Been a functional few days doing work stuff. BUBB had a board meeting where our trustees are supposed to hold me to account but as there aren't nearly enough hours in the day to discuss all of my misadventures this very rarely happens. Instead I just pointed them to the rave reviews from my sell-out (in more ways than one) Big Arse tour, waffled about commaticising democroissanting (something I made up on the spot) and they soon lose the will to live let alone reprimand me for repeatedly straying a) outside of BUBB's objectives on some of my more madcap policy crusades b) outside of the UK on some of my more madcap foreign jaunt crusades.

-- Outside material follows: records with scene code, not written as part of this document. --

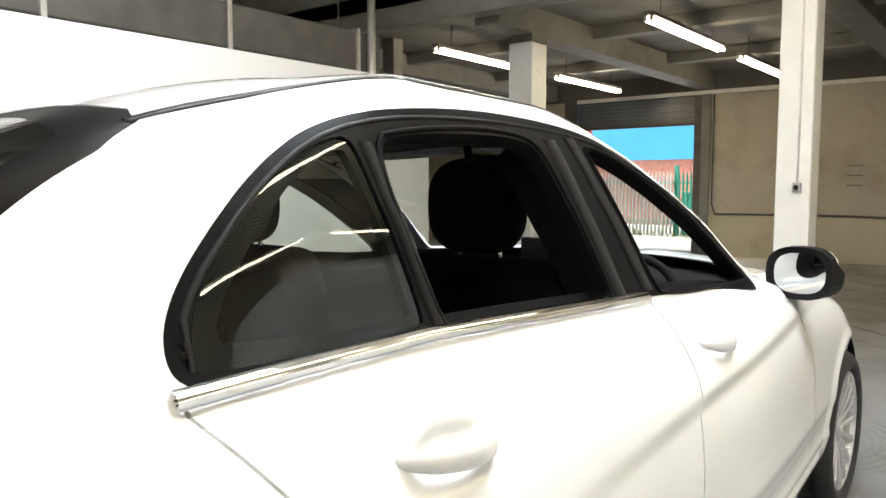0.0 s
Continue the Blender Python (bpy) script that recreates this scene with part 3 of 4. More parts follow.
part("block", boxed((-5.15, 9.6, 0.0), (-4.75, 10.3, 0.20), 0.015), BEAM, blk)
# pipework and steel above and behind the left partition
duct = empty("ventilation_duct", "dark sheet steel duct behind the white partition", "duct")
part("trunk", boxed((-5.3, 0.5, 2.62), (-4.7, 7.0, 3.05), 0.02), DARKSTEEL, duct)
for y in (1.5, 3.2, 4.9, 6.6):
    part("flange", boxed((-5.33, y, 2.59), (-4.67, y + 0.05, 3.08), 0.005), STEEL, duct)
    part("hanger", tube(bmesh.new(), [(-5.0, y + 0.02, 3.05), (-5.0, y + 0.02, 4.41)], 0.008, 6), DARKSTEEL, duct)
pipe_run("grey pipe dropping behind the partition", [(-4.6, 6.75, 4.4), (-4.6, 6.75, 0.0)], 0.045, STEEL)


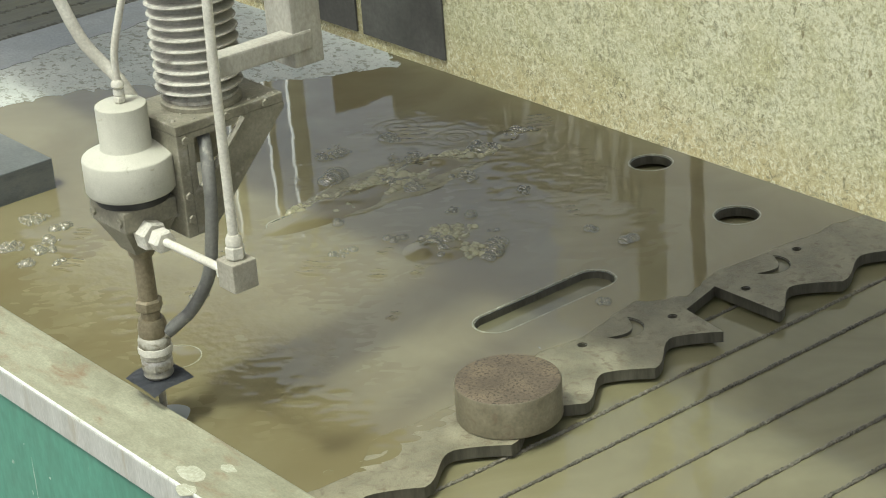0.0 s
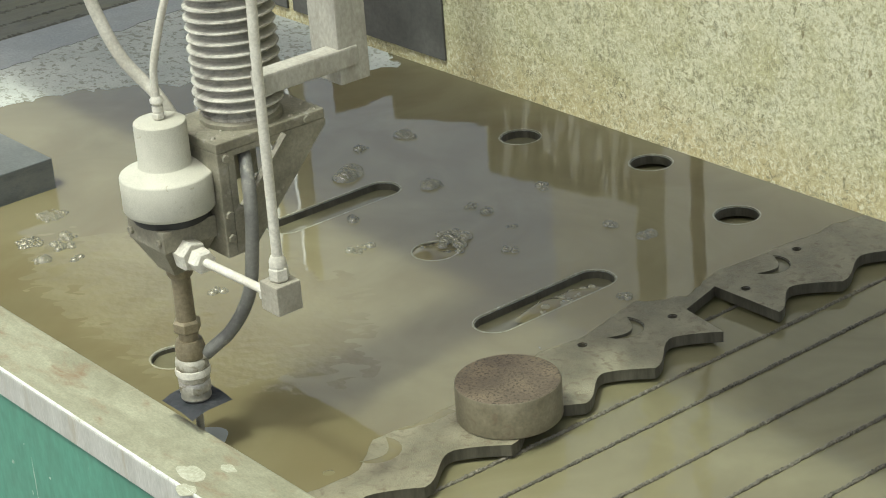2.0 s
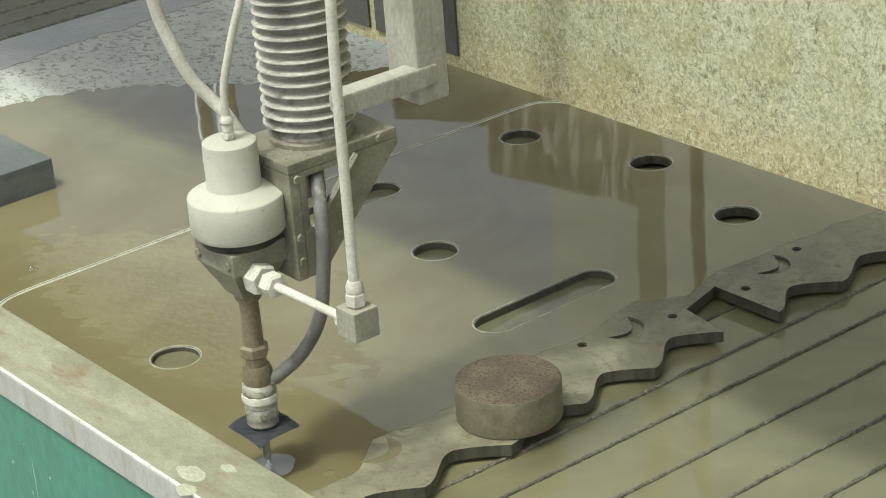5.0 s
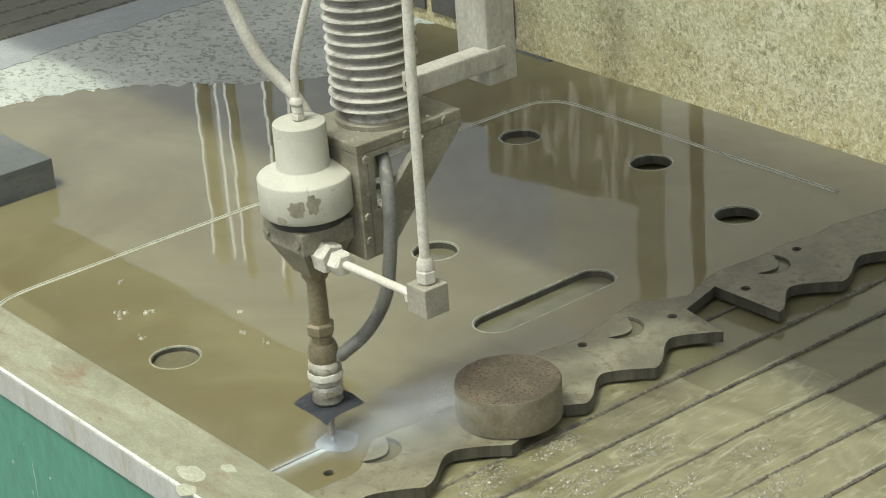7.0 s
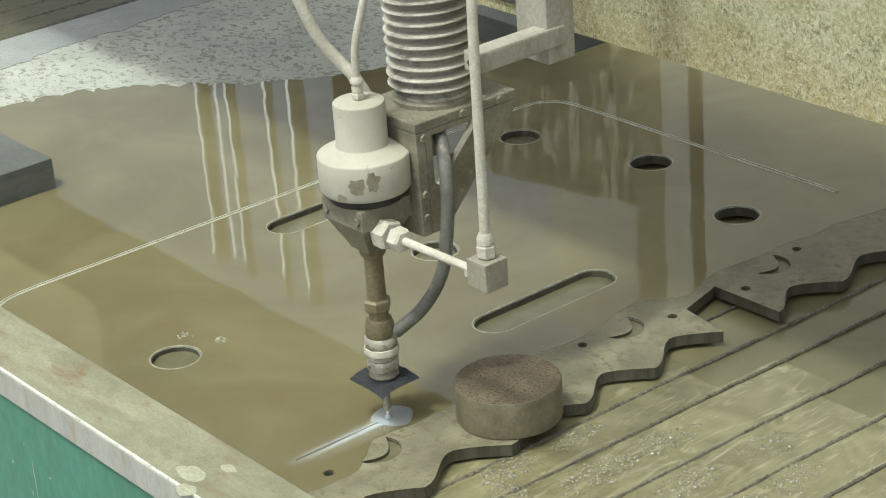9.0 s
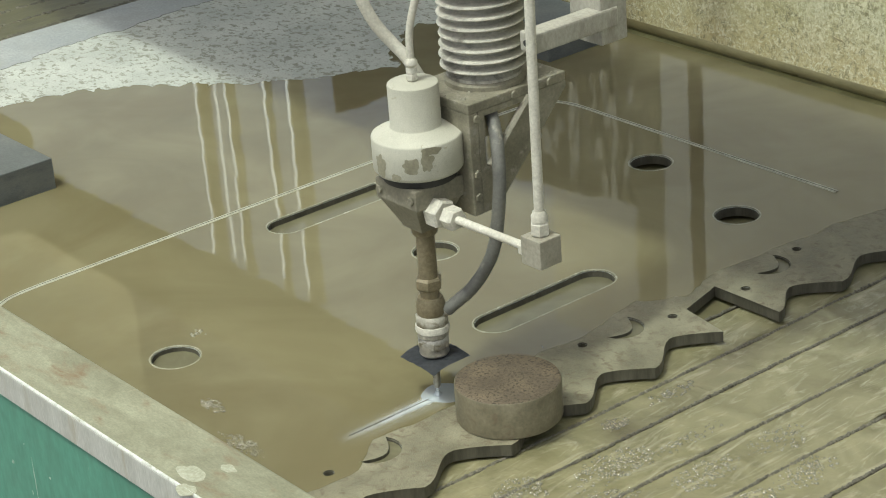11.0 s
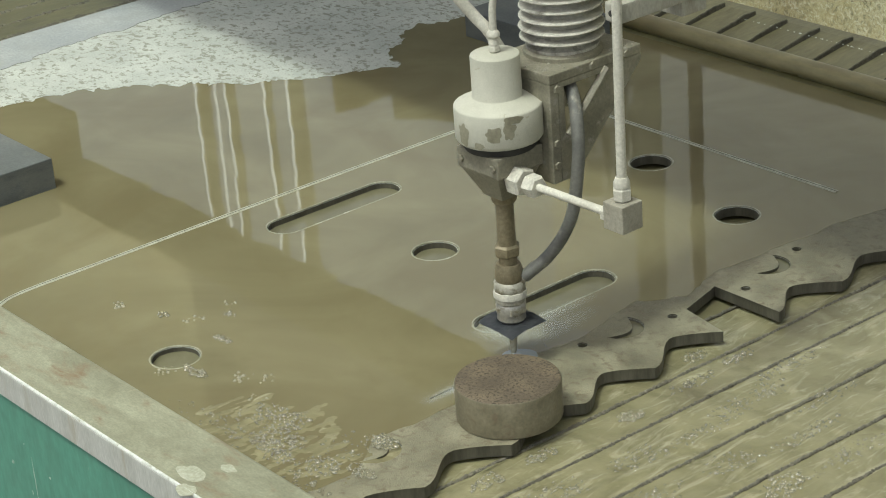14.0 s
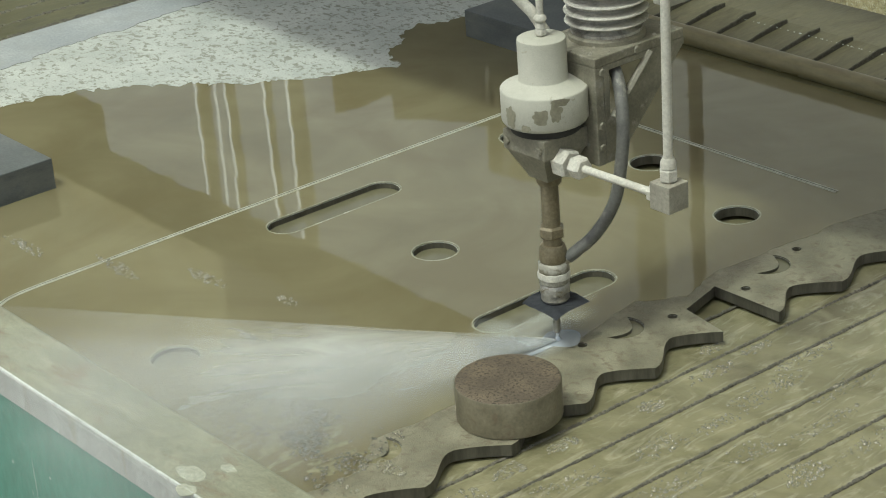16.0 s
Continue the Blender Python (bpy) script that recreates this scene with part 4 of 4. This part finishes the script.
# wavelets and rings on the film while it settles
def wavelets(x, y, length, width, turn, seed):
    bm = bmesh.new()
    nx, ny = 60, 10
    rows = []
    for i in range(nx + 1):
        u = 2 * i / nx - 1
        row = []
        for j in range(ny + 1):
            v = 2 * j / ny - 1
            fade = max(0.0, 1 - u * u) * max(0.0, 1 - v * v)
            ph = u * length / 0.0065 * 2 + 2.2 * noise.noise(Vector((u * 2, v * 2, seed)))
            row.append(bm.verts.new((u * length, v * width, -0.0006 + fade * (0.0012 + 0.0020 * math.sin(ph) * (0.6 + noise.noise(Vector((u * 4, v * 5, seed + 5))))))))
        rows.append(row)
    for a, b in zip(rows, rows[1:]):
        for j in range(ny):
            bm.faces.new((a[j], a[j + 1], b[j + 1], b[j]))
    ob = part("ripple_patch", bm, M_FILM, None, "", True)
    ob.matrix_basis = pose(x, y, 0.0026, 0, 0, turn)
    return tagged(ob, "small glinting wavelets on murky water", "ripples", "ripples on the water")


def ring_ripple(x, y, r, waves, seed):
    prof = [(0, 0.0004)]
    steps = waves * 8
    for k in range(1, steps + 1):
        q = k / steps
        prof.append((r * q, 0.00045 * (1 - q) * math.cos(2 * math.pi * waves * q) + 0.0004 * (1 - q) - 0.0003))
    ob = part("ring_ripple", lathe(prof, 48, wobble=0.02), M_FILM, None, "", True)
    ob.matrix_basis = pose(x, y, 0.0028)
    return tagged(ob, "round ripples spreading on murky water", "ripples", "ripples on the water")


def ripple_field(x, y, half, seed, rise, pitch, mat=M_FILM):
    """A broad patch of uneven wavelets whose crests run across the tank; open over the holes."""
    bm = bmesh.new()
    n = int(2 * half[0] / 0.006), int(2 * half[1] / 0.006)
    gaps = [(hx, hy, R_HOLE + 0.008, 0.0) for hx, hy in BIG] + [(hx, hy, 0.042, 0.105) for hx, hy in SLOTS]
    rows = []
    for i in range(n[0] + 1):
        row = []
        for j in range(n[1] + 1):
            u, v = 2 * i / n[0] - 1, 2 * j / n[1] - 1
            px, py = u * half[0], v * half[1]
            a, b = 0.61 * px + 0.79 * py, -0.79 * px + 0.61 * py
            fade = max(0.0, 1 - (u * u + v * v) * (1 + 0.5 * noise.noise(Vector((u * 2, v * 2, seed))))) ** 0.5
            h = noise.noise(Vector((a * pitch * 0.5, b * pitch, seed))) + 0.5 * noise.noise(Vector((a * pitch * 0.8, b * pitch * 2.2, seed + 3)))
            row.append(bm.verts.new((px, py, -0.0010 + fade * (0.0011 + rise * h))))
        rows.append(row)
    for i in range(n[0]):
        for j in range(n[1]):
            cx, cy = rows[i][j].co.x + x, rows[i][j].co.y + y
            if all(math.hypot(cx - hx, max(0.0, abs(cy - hy) - long)) > r for hx, hy, r, long in gaps):
                bm.faces.new((rows[i][j], rows[i + 1][j], rows[i + 1][j + 1], rows[i][j + 1]))
    bmesh.ops.delete(bm, geom=[v for v in bm.verts if not v.link_faces], context="VERTS")
    ob = part("ripple_patch", bm, mat, None, "", True)
    ob.matrix_basis = pose(x, y, 0.0026)
    return tagged(ob, "restless wavelets over a broad stretch of murky water", "ripples", "ripples on the water")


RIPPLES = [(ripple_field(-0.24, 0.24, (0.46, 0.36), 1, 0.00055, 62), -0.24, 0.24, 0, 0, 1.5), (ripple_field(-0.12, -0.17, (0.30, 0.24), 2, 0.0008, 70), -0.12, -0.17, 0, 0, 1.2),
           (ripple_field(0.16, 0.22, (0.20, 0.20), 3, 0.0004, 36), 0.16, 0.22, 0, 0, 1.9), (ripple_field(-0.52, -0.36, (0.18, 0.16), 4, 0.0006, 60), -0.52, -0.36, 0, 0, 1.3),
           (ripple_field(0.20, -0.44, (0.30, 0.26), 5, 0.0004, 60), 0.20, -0.44, 0, 0, 1.4), (ripple_field(-0.14, -0.38, (0.64, 0.30), 7, 0.00022, 46, M_RUFFLED), -0.14, -0.38, 0, 0, 6.3), (ripple_field(-0.18, -0.50, (0.26, 0.18), 6, 0.0005, 60), -0.18, -0.50, 0, 0, 1.5)]
for i, (x, y, a, b, turn, end) in enumerate(((-0.10, -0.17, 0.10, 0.055, -55, 0.9), (0.0, -0.12, 0.07, 0.03, -50, 1.0), (0.04, -0.07, 0.06, 0.02, -55, 1.1), (-0.52, -0.36, 0.07, 0.03, -50, 1.0), (-0.42, -0.44, 0.08, 0.035, -60, 1.2),
                                                 (-0.17, -0.36, 0.06, 0.025, -50, 1.0), (0.14, -0.20, 0.05, 0.018, -60, 0.9), (-0.06, -0.06, 0.05, 0.02, -65, 1.3), (-0.44, 0.30, 0.12, 0.06, -40, 1.0), (-0.30, 0.50, 0.10, 0.05, -35, 1.2),
                                                 (0.05, 0.26, 0.08, 0.02, -20, 1.0), (-0.25, -0.25, 0.08, 0.04, -55, 0.8))):
    RIPPLES.append((wavelets(x, y, a * 0.5, b * 0.7, turn, i), x, y, turn, 0, end))
for i, (x, y, r, waves, start, end) in enumerate(((-0.485, 0.305, 0.085, 4, 0, 1.45), (-0.36, 0.345, 0.10, 5, 0, 1.5))):
    RIPPLES.append((ring_ripple(x, y, r, waves, i), x, y, 0, start, end))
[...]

I have a great lunch with Slick Ned, chair of the DirecTORY of Gampal Change You Can't Believe In. We go to some swanky restaurant in Westminster, a favoured haunt of Westminster types. Good for networking and I chat to a well known MP and a spad on the way in. Even though I am not quite sure what a spad is. I have googled it but am pretty confident I didn't enter into conversation with a French biplane. Probably some sort of slang for special adviser. Or a misspelled potato. Which amounts to the same thing.
We talk about cuts (of prime steak) and tough times ahead (if not cooked properly). As usual I see nothing hypocritical about debating the harsh reality many of the poorer umbrella owners in society will face over the coming months while stuffing myself silly with expensive food.
I also single-handedly save the Future Jobs Fund for trainee gamprentices, which I can impartially say is a brilliant idea as I invented it in the first place. Of course when I say save, I mean "sought clarification from the main parties that they wouldn't scrap it even though none of them had said they would" which isn't quite the same thing. The vague assurances the Tories gave that they weren't planning to change funding in this area were enough for me as we all know that what a politician says before an election, especially one as honourable as Eliza Maynotbetrusted, is gospel.
They probably weren't planning on axing it as they didn't know it existed in the first place. They do now so I may have inadvertently given them an idea of how to make some further cuts.